◆ **Task requirements**: Set down all of the data exactly as it appears.

◆ **Provided data**:
- - - -
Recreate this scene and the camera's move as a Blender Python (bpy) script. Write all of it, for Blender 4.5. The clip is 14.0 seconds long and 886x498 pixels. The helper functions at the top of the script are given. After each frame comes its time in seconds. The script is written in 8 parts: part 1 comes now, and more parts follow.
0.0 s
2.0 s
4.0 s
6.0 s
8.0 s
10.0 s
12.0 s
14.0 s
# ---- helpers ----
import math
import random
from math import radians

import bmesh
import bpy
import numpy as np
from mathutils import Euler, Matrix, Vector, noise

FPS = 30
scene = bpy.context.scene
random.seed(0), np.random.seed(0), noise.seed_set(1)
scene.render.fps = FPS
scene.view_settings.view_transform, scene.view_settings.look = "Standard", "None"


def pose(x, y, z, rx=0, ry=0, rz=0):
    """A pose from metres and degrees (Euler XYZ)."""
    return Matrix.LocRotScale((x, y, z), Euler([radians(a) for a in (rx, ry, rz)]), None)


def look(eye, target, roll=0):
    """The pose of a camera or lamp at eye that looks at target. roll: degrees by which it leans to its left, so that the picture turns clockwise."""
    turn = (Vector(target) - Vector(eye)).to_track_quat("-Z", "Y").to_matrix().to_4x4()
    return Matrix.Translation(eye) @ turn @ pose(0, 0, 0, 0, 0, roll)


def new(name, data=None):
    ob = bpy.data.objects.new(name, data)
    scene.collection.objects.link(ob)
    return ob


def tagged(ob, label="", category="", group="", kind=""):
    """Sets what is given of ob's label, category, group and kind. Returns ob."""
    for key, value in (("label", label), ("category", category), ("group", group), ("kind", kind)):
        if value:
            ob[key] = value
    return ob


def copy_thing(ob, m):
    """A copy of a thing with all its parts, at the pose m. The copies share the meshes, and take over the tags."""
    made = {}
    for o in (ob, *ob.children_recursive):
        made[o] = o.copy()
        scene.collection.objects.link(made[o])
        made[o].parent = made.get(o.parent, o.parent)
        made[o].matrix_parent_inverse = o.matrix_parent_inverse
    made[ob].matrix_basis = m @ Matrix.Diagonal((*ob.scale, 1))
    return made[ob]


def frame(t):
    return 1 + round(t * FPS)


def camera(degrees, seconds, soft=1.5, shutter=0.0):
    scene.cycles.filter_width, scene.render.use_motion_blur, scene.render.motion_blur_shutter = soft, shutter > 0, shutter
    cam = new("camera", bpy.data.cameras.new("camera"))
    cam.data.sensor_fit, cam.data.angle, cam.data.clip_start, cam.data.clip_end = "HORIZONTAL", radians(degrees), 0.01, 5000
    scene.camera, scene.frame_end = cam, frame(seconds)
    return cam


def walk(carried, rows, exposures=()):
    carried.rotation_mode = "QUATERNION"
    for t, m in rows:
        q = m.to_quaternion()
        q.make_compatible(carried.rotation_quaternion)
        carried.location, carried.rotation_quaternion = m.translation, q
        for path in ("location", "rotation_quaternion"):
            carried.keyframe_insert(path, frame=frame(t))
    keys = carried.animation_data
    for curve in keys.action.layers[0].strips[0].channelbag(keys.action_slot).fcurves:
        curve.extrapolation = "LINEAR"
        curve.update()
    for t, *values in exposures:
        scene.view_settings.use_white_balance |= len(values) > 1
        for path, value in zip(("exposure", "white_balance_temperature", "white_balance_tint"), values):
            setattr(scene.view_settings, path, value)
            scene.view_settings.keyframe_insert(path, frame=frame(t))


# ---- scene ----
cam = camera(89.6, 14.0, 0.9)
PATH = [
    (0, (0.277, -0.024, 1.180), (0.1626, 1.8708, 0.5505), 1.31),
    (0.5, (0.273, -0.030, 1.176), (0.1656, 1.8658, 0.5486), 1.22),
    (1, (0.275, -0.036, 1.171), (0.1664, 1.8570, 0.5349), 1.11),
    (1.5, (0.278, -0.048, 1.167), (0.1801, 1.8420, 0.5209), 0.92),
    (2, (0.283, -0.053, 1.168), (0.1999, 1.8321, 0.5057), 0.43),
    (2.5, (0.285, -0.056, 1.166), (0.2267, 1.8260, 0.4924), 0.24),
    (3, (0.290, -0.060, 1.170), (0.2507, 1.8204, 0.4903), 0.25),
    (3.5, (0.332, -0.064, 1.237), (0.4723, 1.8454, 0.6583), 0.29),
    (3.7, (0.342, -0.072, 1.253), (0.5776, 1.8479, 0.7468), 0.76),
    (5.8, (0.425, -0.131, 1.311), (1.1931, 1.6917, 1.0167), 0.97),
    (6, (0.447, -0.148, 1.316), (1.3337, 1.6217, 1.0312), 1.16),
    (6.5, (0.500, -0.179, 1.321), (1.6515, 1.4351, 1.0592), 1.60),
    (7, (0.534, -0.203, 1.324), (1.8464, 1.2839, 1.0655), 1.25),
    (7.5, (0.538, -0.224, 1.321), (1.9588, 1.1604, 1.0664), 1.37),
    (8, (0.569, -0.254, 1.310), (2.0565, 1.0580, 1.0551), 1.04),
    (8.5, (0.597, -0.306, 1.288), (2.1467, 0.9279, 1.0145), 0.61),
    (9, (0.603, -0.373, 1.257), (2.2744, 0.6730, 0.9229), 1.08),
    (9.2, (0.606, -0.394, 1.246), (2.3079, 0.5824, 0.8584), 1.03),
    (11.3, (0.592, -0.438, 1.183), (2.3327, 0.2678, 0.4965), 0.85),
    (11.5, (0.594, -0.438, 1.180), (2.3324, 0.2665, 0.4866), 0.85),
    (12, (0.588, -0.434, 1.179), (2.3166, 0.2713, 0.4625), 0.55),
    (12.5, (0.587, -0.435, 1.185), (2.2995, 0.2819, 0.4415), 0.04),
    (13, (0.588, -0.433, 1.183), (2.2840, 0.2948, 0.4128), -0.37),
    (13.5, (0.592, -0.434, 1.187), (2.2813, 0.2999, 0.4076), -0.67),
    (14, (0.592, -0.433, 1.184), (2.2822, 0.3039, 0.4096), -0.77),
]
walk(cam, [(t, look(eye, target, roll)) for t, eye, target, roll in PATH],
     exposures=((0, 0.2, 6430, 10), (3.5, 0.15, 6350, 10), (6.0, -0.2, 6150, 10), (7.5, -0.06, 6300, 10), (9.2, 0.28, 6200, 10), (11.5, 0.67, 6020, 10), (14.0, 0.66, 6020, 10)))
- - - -
◆ **Exercise response**:
Recreate this scene and the camera's move as a Blender Python (bpy) script. Write all of it, for Blender 4.5. The clip is 14.0 seconds long and 886x498 pixels. The helper functions at the top of the script are given. After each frame comes its time in seconds. The script is written in 8 parts: part 1 comes now, and more parts follow.
0.0 s
2.0 s
4.0 s
6.0 s
8.0 s
10.0 s
12.0 s
14.0 s
# ---- helpers ----
import math
import random
from math import radians

import bmesh
import bpy
import numpy as np
from mathutils import Euler, Matrix, Vector, noise

FPS = 30
scene = bpy.context.scene
random.seed(0), np.random.seed(0), noise.seed_set(1)
scene.render.fps = FPS
scene.view_settings.view_transform, scene.view_settings.look = "Standard", "None"


def pose(x, y, z, rx=0, ry=0, rz=0):
    """A pose from metres and degrees (Euler XYZ)."""
    return Matrix.LocRotScale((x, y, z), Euler([radians(a) for a in (rx, ry, rz)]), None)


def look(eye, target, roll=0):
    """The pose of a camera or lamp at eye that looks at target. roll: degrees by which it leans to its left, so that the picture turns clockwise."""
    turn = (Vector(target) - Vector(eye)).to_track_quat("-Z", "Y").to_matrix().to_4x4()
    return Matrix.Translation(eye) @ turn @ pose(0, 0, 0, 0, 0, roll)


def new(name, data=None):
    ob = bpy.data.objects.new(name, data)
    scene.collection.objects.link(ob)
    return ob


def tagged(ob, label="", category="", group="", kind=""):
    """Sets what is given of ob's label, category, group and kind. Returns ob."""
    for key, value in (("label", label), ("category", category), ("group", group), ("kind", kind)):
        if value:
            ob[key] = value
    return ob


def copy_thing(ob, m):
    """A copy of a thing with all its parts, at the pose m. The copies share the meshes, and take over the tags."""
    made = {}
    for o in (ob, *ob.children_recursive):
        made[o] = o.copy()
        scene.collection.objects.link(made[o])
        made[o].parent = made.get(o.parent, o.parent)
        made[o].matrix_parent_inverse = o.matrix_parent_inverse
    made[ob].matrix_basis = m @ Matrix.Diagonal((*ob.scale, 1))
    return made[ob]


def frame(t):
    return 1 + round(t * FPS)


def camera(degrees, seconds, soft=1.5, shutter=0.0):
    scene.cycles.filter_width, scene.render.use_motion_blur, scene.render.motion_blur_shutter = soft, shutter > 0, shutter
    cam = new("camera", bpy.data.cameras.new("camera"))
    cam.data.sensor_fit, cam.data.angle, cam.data.clip_start, cam.data.clip_end = "HORIZONTAL", radians(degrees), 0.01, 5000
    scene.camera, scene.frame_end = cam, frame(seconds)
    return cam


def walk(carried, rows, exposures=()):
    carried.rotation_mode = "QUATERNION"
    for t, m in rows:
        q = m.to_quaternion()
        q.make_compatible(carried.rotation_quaternion)
        carried.location, carried.rotation_quaternion = m.translation, q
        for path in ("location", "rotation_quaternion"):
            carried.keyframe_insert(path, frame=frame(t))
    keys = carried.animation_data
    for curve in keys.action.layers[0].strips[0].channelbag(keys.action_slot).fcurves:
        curve.extrapolation = "LINEAR"
        curve.update()
    for t, *values in exposures:
        scene.view_settings.use_white_balance |= len(values) > 1
        for path, value in zip(("exposure", "white_balance_temperature", "white_balance_tint"), values):
            setattr(scene.view_settings, path, value)
            scene.view_settings.keyframe_insert(path, frame=frame(t))


# ---- scene ----
cam = camera(89.6, 14.0, 0.9)
PATH = [
    (0, (0.277, -0.024, 1.180), (0.1626, 1.8708, 0.5505), 1.31),
    (0.5, (0.273, -0.030, 1.176), (0.1656, 1.8658, 0.5486), 1.22),
    (1, (0.275, -0.036, 1.171), (0.1664, 1.8570, 0.5349), 1.11),
    (1.5, (0.278, -0.048, 1.167), (0.1801, 1.8420, 0.5209), 0.92),
    (2, (0.283, -0.053, 1.168), (0.1999, 1.8321, 0.5057), 0.43),
    (2.5, (0.285, -0.056, 1.166), (0.2267, 1.8260, 0.4924), 0.24),
    (3, (0.290, -0.060, 1.170), (0.2507, 1.8204, 0.4903), 0.25),
    (3.5, (0.332, -0.064, 1.237), (0.4723, 1.8454, 0.6583), 0.29),
    (3.7, (0.342, -0.072, 1.253), (0.5776, 1.8479, 0.7468), 0.76),
    (5.8, (0.425, -0.131, 1.311), (1.1931, 1.6917, 1.0167), 0.97),
    (6, (0.447, -0.148, 1.316), (1.3337, 1.6217, 1.0312), 1.16),
    (6.5, (0.500, -0.179, 1.321), (1.6515, 1.4351, 1.0592), 1.60),
    (7, (0.534, -0.203, 1.324), (1.8464, 1.2839, 1.0655), 1.25),
    (7.5, (0.538, -0.224, 1.321), (1.9588, 1.1604, 1.0664), 1.37),
    (8, (0.569, -0.254, 1.310), (2.0565, 1.0580, 1.0551), 1.04),
    (8.5, (0.597, -0.306, 1.288), (2.1467, 0.9279, 1.0145), 0.61),
    (9, (0.603, -0.373, 1.257), (2.2744, 0.6730, 0.9229), 1.08),
    (9.2, (0.606, -0.394, 1.246), (2.3079, 0.5824, 0.8584), 1.03),
    (11.3, (0.592, -0.438, 1.183), (2.3327, 0.2678, 0.4965), 0.85),
    (11.5, (0.594, -0.438, 1.180), (2.3324, 0.2665, 0.4866), 0.85),
    (12, (0.588, -0.434, 1.179), (2.3166, 0.2713, 0.4625), 0.55),
    (12.5, (0.587, -0.435, 1.185), (2.2995, 0.2819, 0.4415), 0.04),
    (13, (0.588, -0.433, 1.183), (2.2840, 0.2948, 0.4128), -0.37),
    (13.5, (0.592, -0.434, 1.187), (2.2813, 0.2999, 0.4076), -0.67),
    (14, (0.592, -0.433, 1.184), (2.2822, 0.3039, 0.4096), -0.77),
]
walk(cam, [(t, look(eye, target, roll)) for t, eye, target, roll in PATH],
     exposures=((0, 0.2, 6430, 10), (3.5, 0.15, 6350, 10), (6.0, -0.2, 6150, 10), (7.5, -0.06, 6300, 10), (9.2, 0.28, 6200, 10), (11.5, 0.67, 6020, 10), (14.0, 0.66, 6020, 10)))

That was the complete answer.